Order, discipline and hard work
This program has a certain appeal in small towns hit hard by the construction boom of the past two decades which has transformed them beyond recognition and left in its wake congested streets, the disappearance of free parking, and the replacement of traditional businesses by fast food chains; but also in larger cities such as Lausanne and Geneva, which have major drug and security problems.
A growing number of Swiss citizens are tired of the proliferation of American-style factory outlets along the major highways and large supermarkets where you are more likely to hear English spoken than French or German; and of the fact that the country's train system no longer runs as smoothly as it once did.

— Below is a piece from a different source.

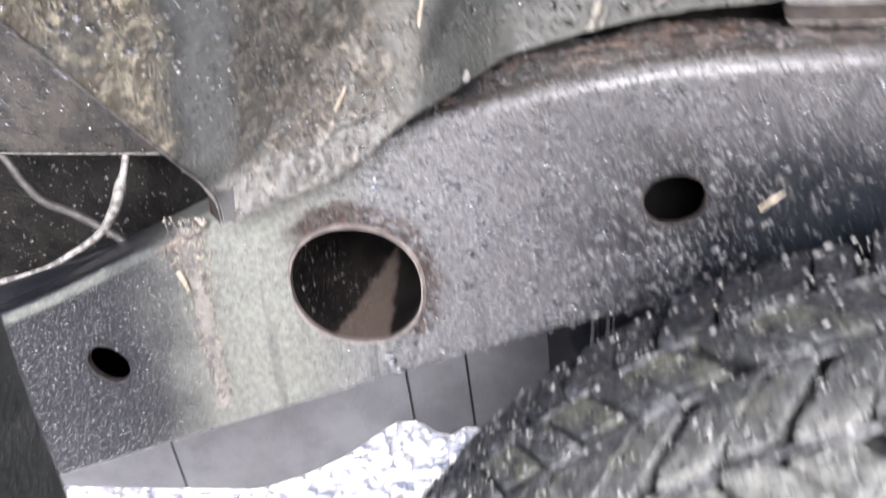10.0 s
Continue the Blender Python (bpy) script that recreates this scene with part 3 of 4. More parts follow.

None of these developments has anything to do with the ‘68 generation. They are rather the result of local governments and administrations eager to attract companies and international organizations in order to increase their revenue base by offering them all kinds of tax incentives. SVP politicians have been as complicit in promoting excessive development with all of its negative consequences as have been the politicians of other parties. The frustration, anger, indignation and resentment provoked by the results, however, have primarily benefited the SVP, which in turn has used its electoral capital not to address the country's real problems, largely linked to excessive development, but to promoting anti-‘68 nostalgia for a world that seems irretrievably lost.